Before the inoculation of strain SY in soil it contained an indigenous microflore capable to breakdown pesticides. Indeed, without SY none sterile soil biodegraded 67% of sumithion in 20 days.
A similar study achieved by Alonso et al. (1997) showed that two bacterial strains (Flavobacterium sp. strain ATCC27551 and Arthrobacter aurescens strain
TW17) were involved in fenitrothion (active substance of Sumithion) and it hydrolysis product (3-methyl-4-nitrophénol) degradation in laboratory condition.

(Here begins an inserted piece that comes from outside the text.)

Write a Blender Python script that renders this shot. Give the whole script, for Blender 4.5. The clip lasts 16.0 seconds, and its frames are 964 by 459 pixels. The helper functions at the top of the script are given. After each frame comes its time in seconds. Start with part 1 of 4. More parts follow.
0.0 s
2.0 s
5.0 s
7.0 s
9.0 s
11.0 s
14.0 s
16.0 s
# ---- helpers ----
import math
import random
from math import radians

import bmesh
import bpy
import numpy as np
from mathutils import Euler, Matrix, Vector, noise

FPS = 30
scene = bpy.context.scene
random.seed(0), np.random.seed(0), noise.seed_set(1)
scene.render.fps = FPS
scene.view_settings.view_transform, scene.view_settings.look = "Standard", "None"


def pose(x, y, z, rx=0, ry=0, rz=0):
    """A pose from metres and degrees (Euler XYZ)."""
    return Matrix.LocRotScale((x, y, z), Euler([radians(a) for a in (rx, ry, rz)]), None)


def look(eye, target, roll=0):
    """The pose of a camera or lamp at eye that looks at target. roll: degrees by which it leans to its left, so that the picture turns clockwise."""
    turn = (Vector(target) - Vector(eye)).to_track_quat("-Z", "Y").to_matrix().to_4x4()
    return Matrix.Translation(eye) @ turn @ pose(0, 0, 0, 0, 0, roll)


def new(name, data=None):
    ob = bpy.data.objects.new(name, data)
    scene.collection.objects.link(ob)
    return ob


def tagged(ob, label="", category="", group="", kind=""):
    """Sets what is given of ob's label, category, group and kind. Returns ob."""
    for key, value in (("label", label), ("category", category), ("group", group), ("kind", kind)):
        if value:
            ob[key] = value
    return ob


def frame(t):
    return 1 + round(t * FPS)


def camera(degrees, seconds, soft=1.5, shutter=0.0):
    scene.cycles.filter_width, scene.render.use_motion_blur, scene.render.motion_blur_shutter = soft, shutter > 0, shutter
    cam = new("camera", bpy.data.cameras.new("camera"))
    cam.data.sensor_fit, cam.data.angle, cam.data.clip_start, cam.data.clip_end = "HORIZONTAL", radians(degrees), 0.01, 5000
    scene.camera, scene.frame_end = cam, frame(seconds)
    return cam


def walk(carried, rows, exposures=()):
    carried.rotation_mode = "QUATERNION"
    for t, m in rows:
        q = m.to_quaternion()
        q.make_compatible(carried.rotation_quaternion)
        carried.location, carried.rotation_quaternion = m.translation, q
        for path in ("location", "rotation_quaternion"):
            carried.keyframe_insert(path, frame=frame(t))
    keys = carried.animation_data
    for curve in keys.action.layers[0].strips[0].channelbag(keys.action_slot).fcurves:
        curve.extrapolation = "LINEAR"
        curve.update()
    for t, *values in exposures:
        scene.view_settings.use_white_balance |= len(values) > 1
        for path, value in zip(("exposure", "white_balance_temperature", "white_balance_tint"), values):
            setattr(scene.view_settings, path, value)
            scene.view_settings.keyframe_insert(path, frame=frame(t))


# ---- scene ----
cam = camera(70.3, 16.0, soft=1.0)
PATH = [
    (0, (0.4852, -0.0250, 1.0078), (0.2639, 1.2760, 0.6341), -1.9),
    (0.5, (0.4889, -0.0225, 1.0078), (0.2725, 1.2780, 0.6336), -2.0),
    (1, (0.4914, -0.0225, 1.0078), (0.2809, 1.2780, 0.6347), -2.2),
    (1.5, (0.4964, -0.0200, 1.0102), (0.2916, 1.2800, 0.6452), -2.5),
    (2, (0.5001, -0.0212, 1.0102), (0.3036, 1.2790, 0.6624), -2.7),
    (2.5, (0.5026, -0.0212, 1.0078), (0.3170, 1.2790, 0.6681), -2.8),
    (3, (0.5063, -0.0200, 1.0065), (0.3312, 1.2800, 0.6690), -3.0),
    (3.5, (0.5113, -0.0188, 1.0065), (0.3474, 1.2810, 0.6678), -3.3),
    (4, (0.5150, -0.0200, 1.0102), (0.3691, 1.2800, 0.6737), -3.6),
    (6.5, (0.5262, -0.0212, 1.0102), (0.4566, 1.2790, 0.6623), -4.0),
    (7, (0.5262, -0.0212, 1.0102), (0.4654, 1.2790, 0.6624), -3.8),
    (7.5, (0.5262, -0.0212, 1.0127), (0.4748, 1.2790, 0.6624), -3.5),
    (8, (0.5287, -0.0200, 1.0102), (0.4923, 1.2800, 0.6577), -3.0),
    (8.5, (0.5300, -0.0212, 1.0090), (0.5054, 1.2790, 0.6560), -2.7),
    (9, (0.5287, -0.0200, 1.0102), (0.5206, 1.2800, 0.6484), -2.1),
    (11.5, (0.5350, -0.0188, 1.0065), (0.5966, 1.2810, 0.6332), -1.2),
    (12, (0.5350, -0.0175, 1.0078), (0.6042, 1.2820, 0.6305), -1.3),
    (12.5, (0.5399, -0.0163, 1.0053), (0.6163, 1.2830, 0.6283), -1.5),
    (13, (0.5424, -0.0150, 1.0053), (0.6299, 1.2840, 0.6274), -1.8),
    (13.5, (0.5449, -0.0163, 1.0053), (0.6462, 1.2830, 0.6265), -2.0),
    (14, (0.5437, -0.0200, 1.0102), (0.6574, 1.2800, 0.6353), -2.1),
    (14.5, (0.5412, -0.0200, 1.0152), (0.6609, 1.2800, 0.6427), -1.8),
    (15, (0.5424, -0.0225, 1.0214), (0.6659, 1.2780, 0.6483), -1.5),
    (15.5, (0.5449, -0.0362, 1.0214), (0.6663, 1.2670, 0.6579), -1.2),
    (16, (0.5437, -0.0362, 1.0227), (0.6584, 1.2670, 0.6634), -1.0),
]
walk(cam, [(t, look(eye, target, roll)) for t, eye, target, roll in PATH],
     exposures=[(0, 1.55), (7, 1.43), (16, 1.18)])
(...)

Sterile soil had also biodegradation activity. That is showed by sumithion degradation of 33%. Maybe the sterilization by autoclaving is not total. It can be the abiotic degradation due to volatilization or catabolism by some substances of soil. Bastide et al. (1985) showed that the degradation of malathion was catalyzed on a complex argilo-humic-Cu2+ showing the particular role of the copper to pesticide biodegradation in soil (Bastide et al., 1985).
| Fig. 6: | Chromatogram of aromatic of sumithion biodegradation products after 10 days (a) and after 30 days (b) of incubation in presence of two years acclimated consortium |
Similar studies has been achieved on isolated microorganisms of soil and adapted to laboratory conditions in presence of pesticides. Results showed biodegradation of Isoproturon (86% in 72 h), Clortoluron (93% in 72 h) and fenitrothion (66% in 72 h). These microorganisms can be freeze-dried and can be used in the bioremediation of soils contaminated by these pesticides (Cernakova, 1995; Harison et al., 1998; Mulbry et al., 1996). What shows that the strain SY can be used in the resolution of the problems of contamination of soils by the sumithion.

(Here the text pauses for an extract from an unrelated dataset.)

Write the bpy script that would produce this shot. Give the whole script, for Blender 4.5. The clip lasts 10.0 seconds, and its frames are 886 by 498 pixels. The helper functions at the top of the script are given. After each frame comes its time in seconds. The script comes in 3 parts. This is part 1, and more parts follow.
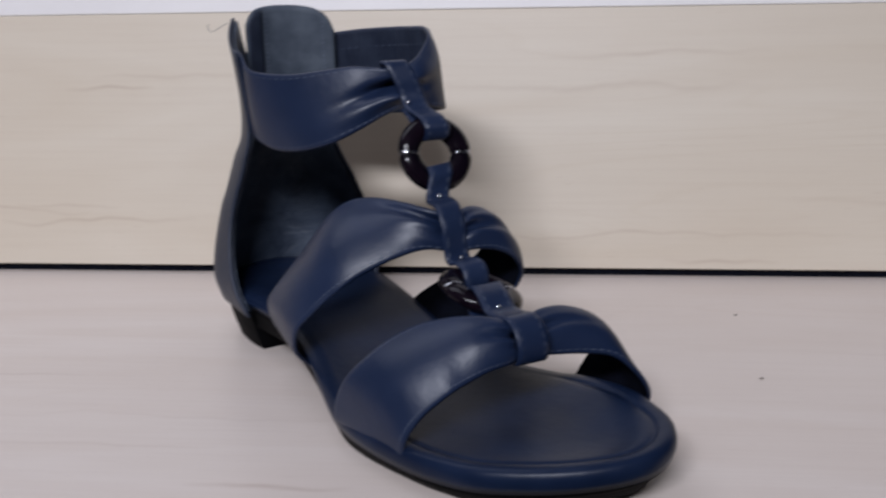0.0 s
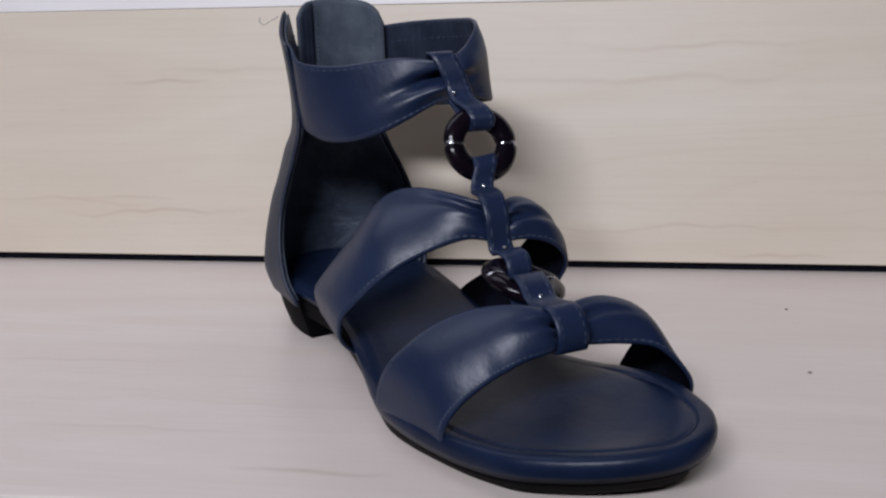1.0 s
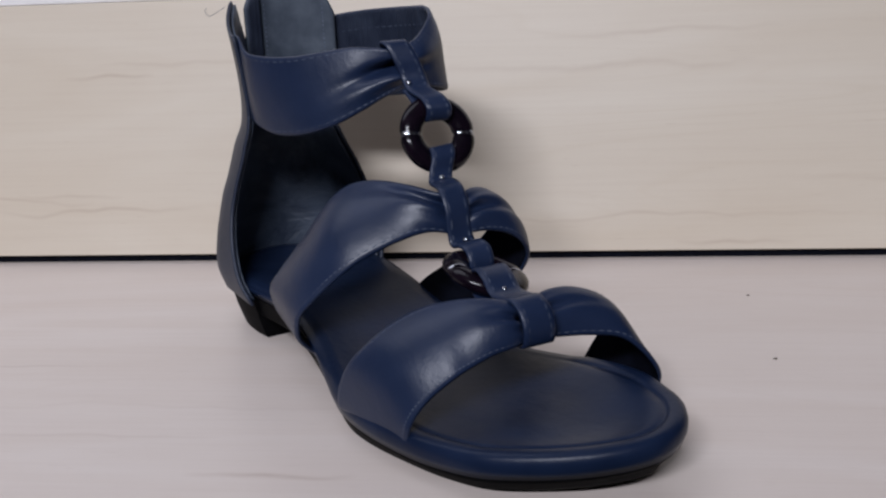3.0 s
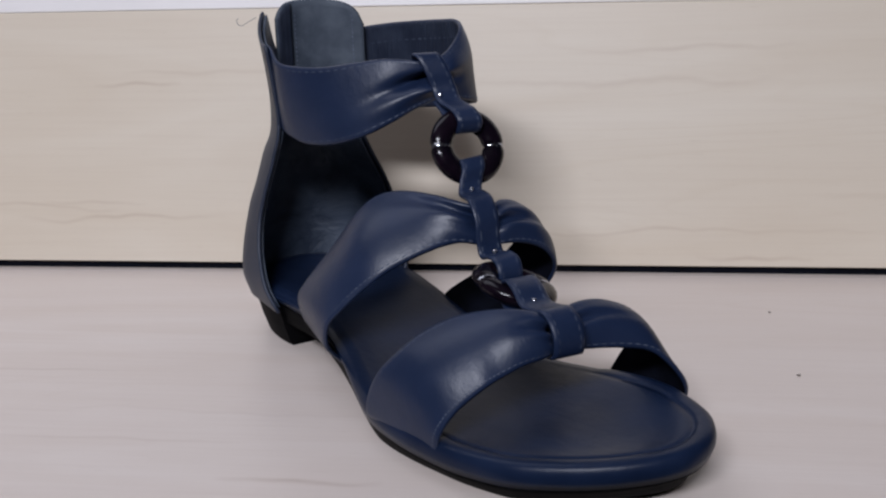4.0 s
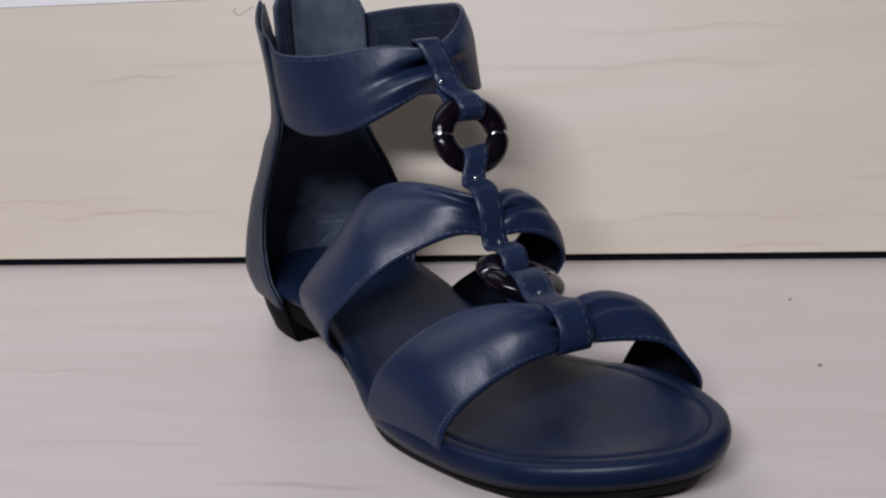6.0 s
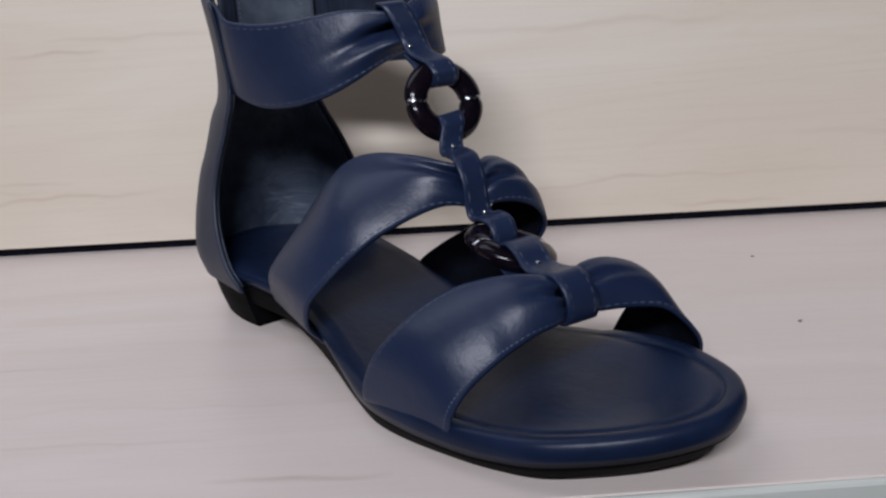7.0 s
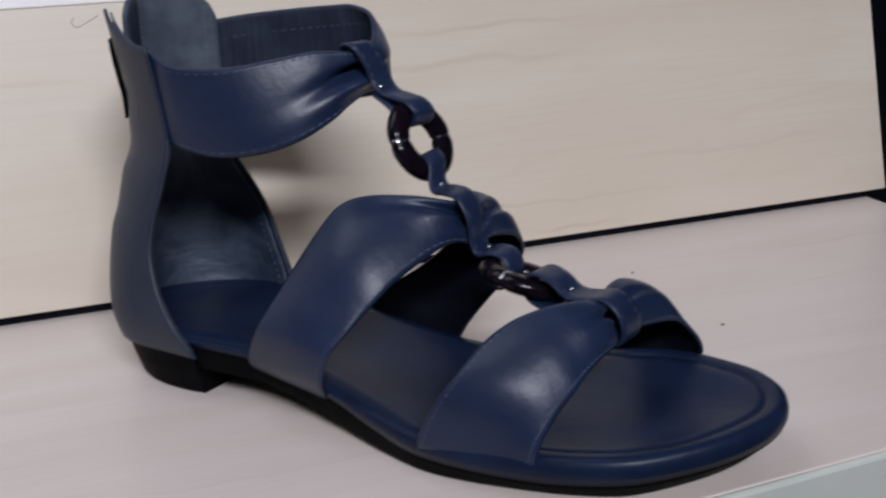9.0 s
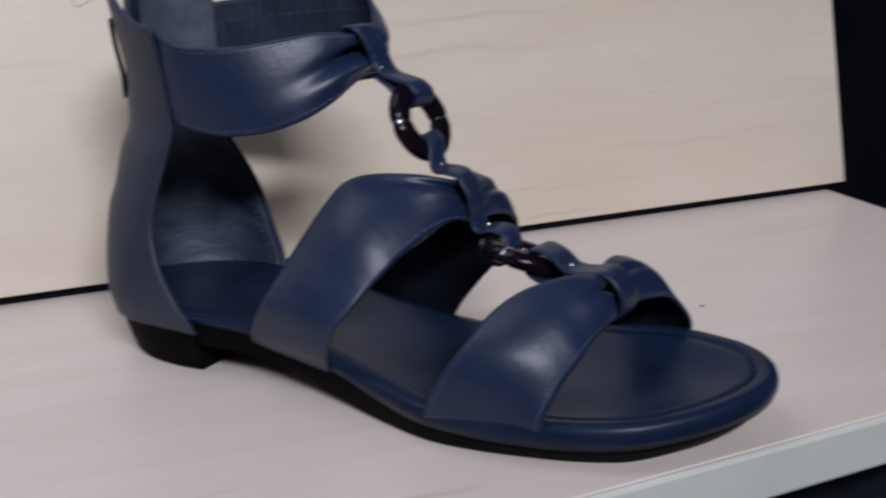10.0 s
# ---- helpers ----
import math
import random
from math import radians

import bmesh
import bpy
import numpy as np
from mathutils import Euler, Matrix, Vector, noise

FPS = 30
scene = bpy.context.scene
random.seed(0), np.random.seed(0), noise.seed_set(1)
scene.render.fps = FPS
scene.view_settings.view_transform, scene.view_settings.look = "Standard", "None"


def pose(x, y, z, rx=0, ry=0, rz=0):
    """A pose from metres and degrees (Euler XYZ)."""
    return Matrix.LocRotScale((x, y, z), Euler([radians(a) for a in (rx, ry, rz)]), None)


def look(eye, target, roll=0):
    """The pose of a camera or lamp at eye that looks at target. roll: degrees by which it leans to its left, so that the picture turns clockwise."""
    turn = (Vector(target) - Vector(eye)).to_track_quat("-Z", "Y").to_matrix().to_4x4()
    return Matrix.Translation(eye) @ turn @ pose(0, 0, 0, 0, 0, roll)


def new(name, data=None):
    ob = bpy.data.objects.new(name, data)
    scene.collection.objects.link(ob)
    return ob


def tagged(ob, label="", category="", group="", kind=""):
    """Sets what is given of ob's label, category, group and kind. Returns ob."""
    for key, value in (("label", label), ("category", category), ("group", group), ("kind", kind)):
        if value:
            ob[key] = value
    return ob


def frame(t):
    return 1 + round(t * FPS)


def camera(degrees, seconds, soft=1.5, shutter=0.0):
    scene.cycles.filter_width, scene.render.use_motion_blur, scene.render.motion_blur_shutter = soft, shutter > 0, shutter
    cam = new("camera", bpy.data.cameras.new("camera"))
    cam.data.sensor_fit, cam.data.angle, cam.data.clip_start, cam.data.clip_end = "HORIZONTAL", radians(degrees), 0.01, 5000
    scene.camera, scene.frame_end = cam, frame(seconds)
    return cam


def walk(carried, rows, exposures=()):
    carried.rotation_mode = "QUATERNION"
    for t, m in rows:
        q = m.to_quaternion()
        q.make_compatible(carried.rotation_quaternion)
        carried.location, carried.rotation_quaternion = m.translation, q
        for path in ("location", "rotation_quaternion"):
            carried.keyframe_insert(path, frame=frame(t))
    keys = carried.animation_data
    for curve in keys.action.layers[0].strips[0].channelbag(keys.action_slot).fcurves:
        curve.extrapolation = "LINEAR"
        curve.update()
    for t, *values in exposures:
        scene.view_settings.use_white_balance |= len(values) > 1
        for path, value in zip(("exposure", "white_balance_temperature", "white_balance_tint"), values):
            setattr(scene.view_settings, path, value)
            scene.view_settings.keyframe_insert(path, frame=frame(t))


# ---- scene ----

A study of fenitrothion biodegradation achieved in an India soil showed that the biodegradation of this pesticide lead to metabolites coming from reactions as oxydative desulphuration, cleavage by hydrolysis of the P-Ô-Aryl link and a demethylation of the pesticide (Roy et al., 1996). The study of the biodegradation of a pesticide in soil is indispensable if this last is destined to be used in agriculture. Indeed the knowledge of the half-life of the pesticide in soil is fundamental for modelling. The laboratory test offers a certain advantage insofar as it gives the possibility to establish the diagram of degradation and a precise balance of the elimination ways including the volatile fractions.
Metabolites of sumithion biodegradation: The sumithion biodegradation metabolites monitoring showed that this pesticide was completely degraded. Aromatic compounds analysis by HPLC showed after 10 days of incubation a degradation of Sumithion by bacterial consortium leading to the apparition of 8 peaks with a major peak at 16.39. But these peaks disappeared completely after 30 days of incubation what indicated that these molecules are intermediates (Fig. 6). A similar study achieved by Alonso et al. (1997) showed that a mediator of the anaerobic biodegradation of the fenitrothion by a strain Flavobacterium sp. ATCC 27551 was the 3-méthyl-4-nitrophénol. Gas Chromatography analysis showed that the end products of Sumithion degradation are gases. The CO2, the CH4 and the N2 have been detected. It is evident from these results that use of inoculum with strain SY for anaerobic bioremediation of soils contaminated by sumithion could offer advantages insofar there is no accumulation of degradation products susceptible to contaminate the environment.
CONCLUSIONS
The results of our experiments clearly show that the inoculum acclimatized on the Sumithion can be used for the biodepollution of soil and waters contaminated by this pesticide. We report evidence for the existence of microorganisms like SY freshly isolated from natural ecosystems able to degrade pesticide. Although several hundred pesticides with different physical and chemical properties are widely used for agricultural purposes, our study was limited to one pesticide commonly used in Burkina Faso. More detailed monitoring studies have to be carried out on few others representative pesticides used in Burkina Faso.